BOFH - The Tin Whiskers Excuse
Monday, May 3rd, 2010This post is a bit out of left field compared to what I normally talk about, but I hope some people get some value out of it. If you don’t recall the BOFH (bastard operator from hell) series, or haven’t been in the industry long enough to happen across it, you should read some of the old stories, if you need a laugh and a several hour long distraction. The basic premise was that the lazy operator would find any and every reason to do the opposite of what people wanted especially if it let him play video games at his desk. Death and destruction of the clueless and their home directories would often ensue.
Enter tin whiskers (lots of pictures). Tin whiskers are a vaguely-understood electromechanical process that is related to the use of completely tin solder as opposed to tin-lead amalgam solder. It is a problem that has been known for a decade or more, but it is becoming more pervasive due to a rise in reliance on electronics. Because of the near outright ban of lead based solders in some places in the world, the completely tin process has led to an increase in faults. Tin whiskers can cause short circuits and even metal vapor arcing which can literally fry electronics.

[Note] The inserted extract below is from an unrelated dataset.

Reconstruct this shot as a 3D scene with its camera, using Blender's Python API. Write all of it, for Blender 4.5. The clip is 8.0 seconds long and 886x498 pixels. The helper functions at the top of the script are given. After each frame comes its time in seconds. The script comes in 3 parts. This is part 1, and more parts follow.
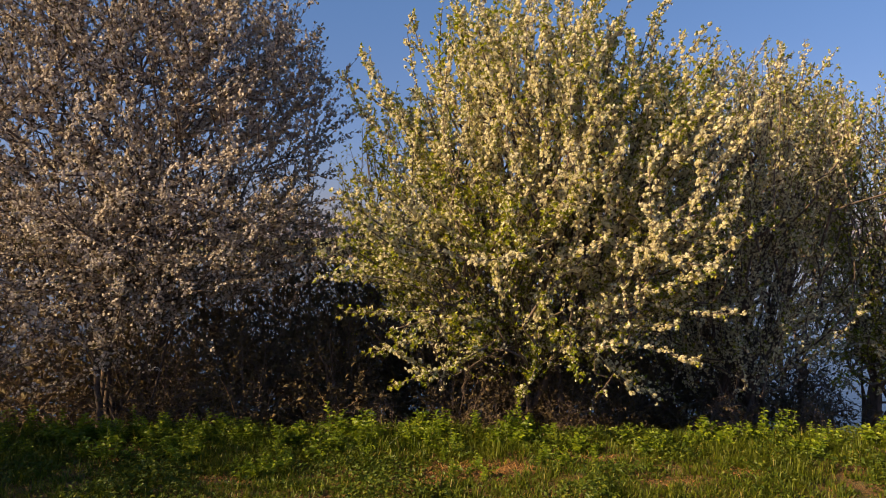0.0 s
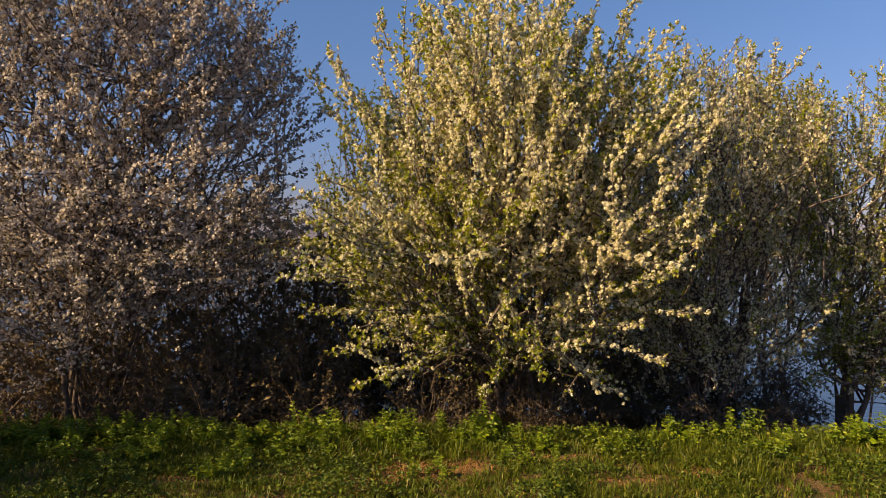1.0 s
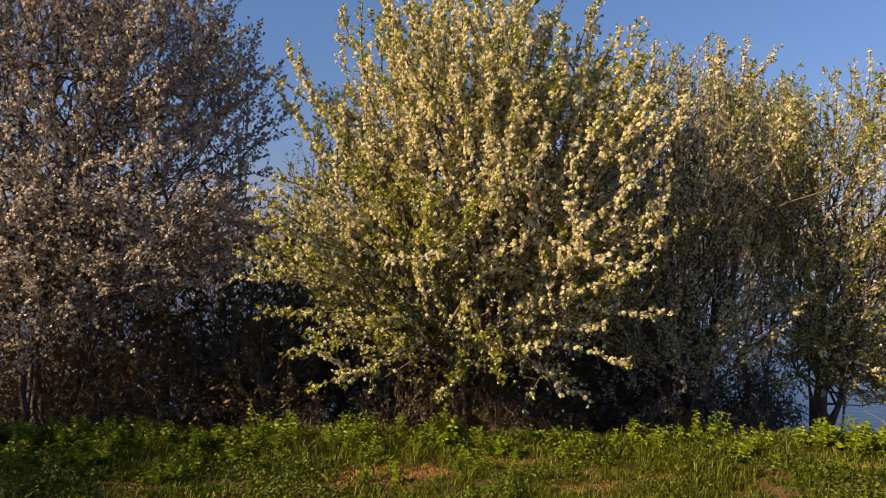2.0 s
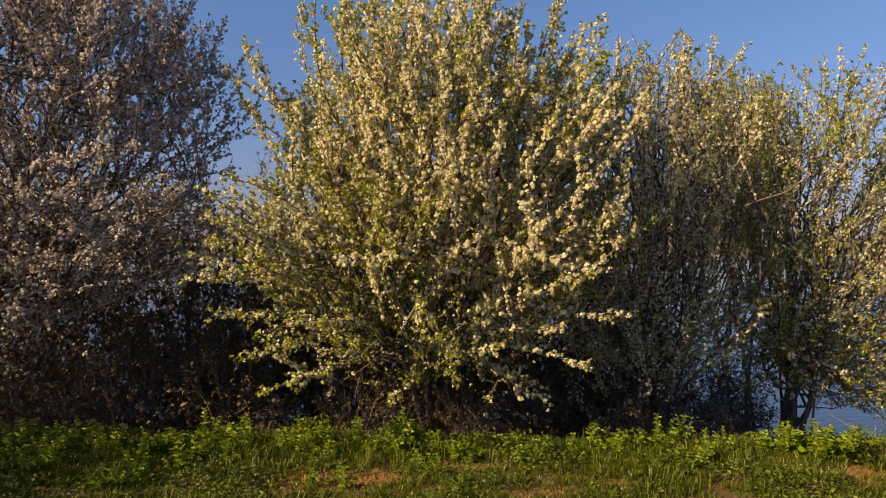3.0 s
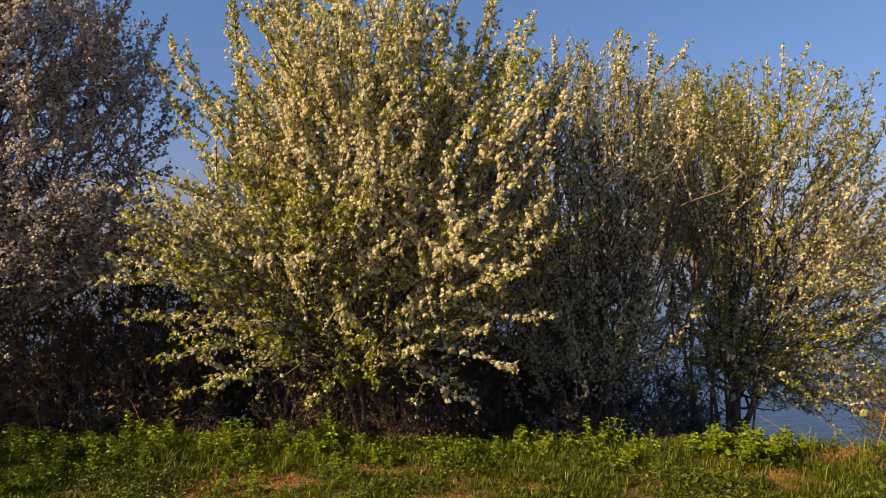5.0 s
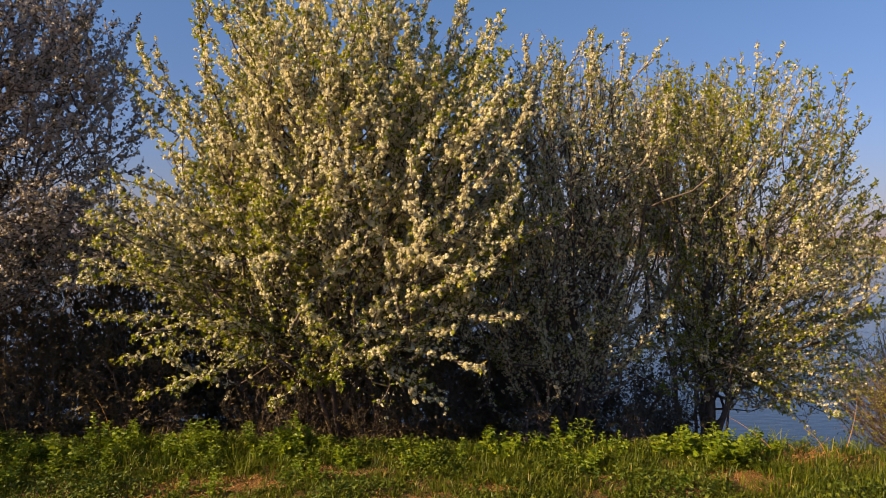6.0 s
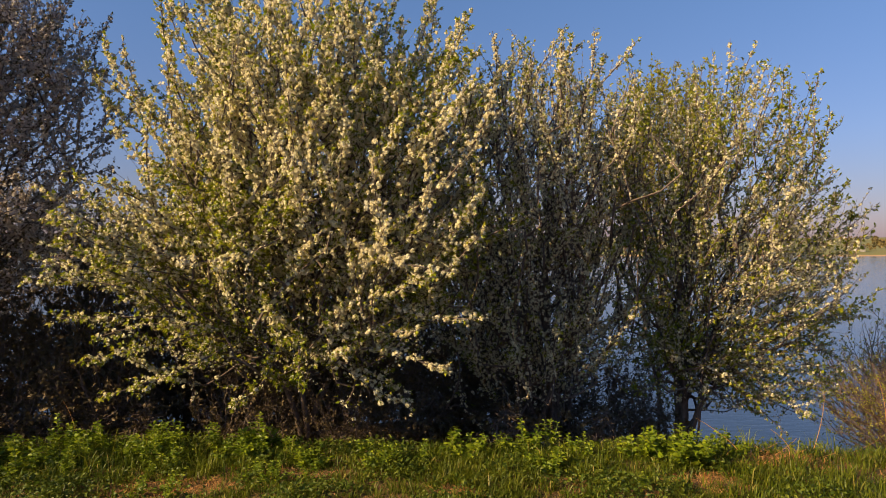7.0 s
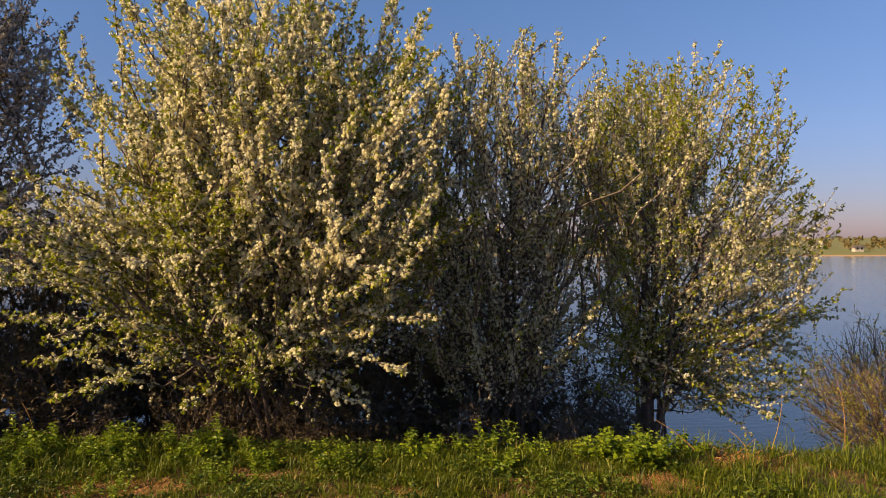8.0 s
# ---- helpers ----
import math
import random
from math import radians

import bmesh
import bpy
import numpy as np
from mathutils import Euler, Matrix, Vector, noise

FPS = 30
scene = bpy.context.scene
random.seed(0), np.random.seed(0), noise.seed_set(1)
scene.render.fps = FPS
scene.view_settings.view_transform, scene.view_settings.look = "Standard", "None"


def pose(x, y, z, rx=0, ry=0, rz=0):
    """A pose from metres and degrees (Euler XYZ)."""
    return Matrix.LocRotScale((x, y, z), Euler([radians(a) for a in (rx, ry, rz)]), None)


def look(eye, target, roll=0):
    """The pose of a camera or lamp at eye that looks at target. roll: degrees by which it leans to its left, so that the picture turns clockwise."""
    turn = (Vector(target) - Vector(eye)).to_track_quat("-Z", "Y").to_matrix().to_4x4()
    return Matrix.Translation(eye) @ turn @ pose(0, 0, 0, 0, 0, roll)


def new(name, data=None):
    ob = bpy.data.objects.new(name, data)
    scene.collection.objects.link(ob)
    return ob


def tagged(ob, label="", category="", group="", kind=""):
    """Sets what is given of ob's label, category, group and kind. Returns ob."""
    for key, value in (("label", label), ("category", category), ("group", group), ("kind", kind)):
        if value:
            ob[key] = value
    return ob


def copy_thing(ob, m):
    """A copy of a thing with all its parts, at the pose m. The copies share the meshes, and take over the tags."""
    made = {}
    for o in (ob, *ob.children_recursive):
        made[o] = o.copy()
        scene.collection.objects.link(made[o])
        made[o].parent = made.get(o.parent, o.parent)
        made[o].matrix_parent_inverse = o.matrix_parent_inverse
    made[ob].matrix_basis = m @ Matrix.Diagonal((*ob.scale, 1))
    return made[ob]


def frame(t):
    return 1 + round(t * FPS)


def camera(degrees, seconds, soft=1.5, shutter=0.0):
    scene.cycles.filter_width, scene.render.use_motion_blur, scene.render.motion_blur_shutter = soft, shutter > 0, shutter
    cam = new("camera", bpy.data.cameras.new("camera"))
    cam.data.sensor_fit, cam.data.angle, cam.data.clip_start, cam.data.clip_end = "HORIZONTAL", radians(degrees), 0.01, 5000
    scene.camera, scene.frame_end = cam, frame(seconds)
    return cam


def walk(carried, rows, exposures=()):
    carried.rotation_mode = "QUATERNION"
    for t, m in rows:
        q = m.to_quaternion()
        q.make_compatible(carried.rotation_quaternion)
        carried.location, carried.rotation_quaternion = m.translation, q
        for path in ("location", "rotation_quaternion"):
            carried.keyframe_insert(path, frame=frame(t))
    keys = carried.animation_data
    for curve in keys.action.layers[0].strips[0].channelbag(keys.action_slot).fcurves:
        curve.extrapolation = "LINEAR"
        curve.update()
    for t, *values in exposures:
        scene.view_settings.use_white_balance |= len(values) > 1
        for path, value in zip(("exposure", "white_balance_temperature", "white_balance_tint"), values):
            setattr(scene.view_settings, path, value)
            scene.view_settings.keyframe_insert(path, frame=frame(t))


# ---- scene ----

# ================= camera and walk =================
cam = camera(66.0, 8.0, soft=0.95)
EYE = 1.6
ROWS = [
    (0.0, 0.000, 0.000, 0.000, 0.14, -0.71, -0.07),
    (0.5, 0.133, -0.006, -0.004, 0.13, -0.71, -0.06),
    (1.0, 0.273, 0.016, -0.008, 0.10, -0.71, -0.06),
    (1.5, 0.422, 0.066, -0.008, 0.05, -0.71, -0.05),
    (3.0, 0.912, 0.213, -0.001, 0.03, -0.73, -0.02),
    (3.5, 1.075, 0.238, 0.001, 0.03, -0.73, -0.01),
    (4.0, 1.220, 0.254, 0.001, 0.03, -0.72, 0.01),
    (4.5, 1.351, 0.268, 0.001, 0.02, -0.72, 0.02),
    (6.0, 1.714, 0.315, 0.004, -0.09, -0.74, 0.05),
    (6.5, 1.834, 0.326, 0.005, -0.12, -0.74, 0.05),
    (7.0, 1.973, 0.338, 0.005, -0.12, -0.73, 0.06),
    (7.5, 2.132, 0.348, 0.005, -0.14, -0.73, 0.06),
    (8.0, 2.296, 0.354, 0.006, -0.15, -0.72, 0.07),
]
walk(cam, [(t, pose(x, y, EYE + z, 90 + pitch, roll, yaw)) for t, x, y, z, yaw, pitch, roll in ROWS],
     [(0.0, 1.03, 7150, 31), (8.0, 1.03, 7150, 31)])

# ================= sky, sun, exposure =================
SUN_AZ, SUN_EL = 245.5, 27.0          # degrees clockwise from +y, and above the horizon
SUN_DIR = Vector((math.sin(radians(SUN_AZ)) * math.cos(radians(SUN_EL)),
                  math.cos(radians(SUN_AZ)) * math.cos(radians(SUN_EL)), math.sin(radians(SUN_EL))))
world = bpy.data.worlds.new("sky")
scene.world = world
world.use_nodes = True
wn = world.node_tree
sky = wn.nodes.new("ShaderNodeTexSky")
sky.sky_type = "NISHITA"
sky.sun_disc = False
sky.sun_elevation, sky.sun_rotation = radians(SUN_EL), radians(SUN_AZ)
sky.air_density, sky.dust_density, sky.ozone_density = 1.0, 0.4, 4.0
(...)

Some of the issue around education of the issue is around planned obsolescence - the computer industry expects that people will just replace their computers with new ones when new ones become available. A hardware failure is just another kick in the butt to shell out for that new Mac Book Pro you’ve been drooling over. People always want the best and greatest and this is reason enough. But the problem is there is a lot of hardware out there that runs a lot of what we rely on that will stay in place for a decade or more in some cases. If it ain’t broke don’t fix it, right? The problem is that it will break, and it’ll break in unpredictable ways.
Routers, switches, database servers, UPS systems, emergency sensors, orbital satellites, SCADA systems, cars, airplanes, etc… etc… Our jobs, and more critically our lives, literally depend on a lot of physical hardware to function. Unfortunately, a lot of this tech relies on scary build processes that are destined to fail.
So if you are the BOFH and you really want to take the rest of the week off or you really want an excuse to get rid of some piece of hardware that has been a thorn in your side for years now, you now have a new plausible excuse to give management when you throw that machine in the trash - tin whiskers. For the rest of us, perhaps we should be careful to build redundancy into our hardware designs and our computers/networks to lessen the impact of this pervasive design fault. This is just another reason to build in redundancy. And with that, I hope everyone is having a good week!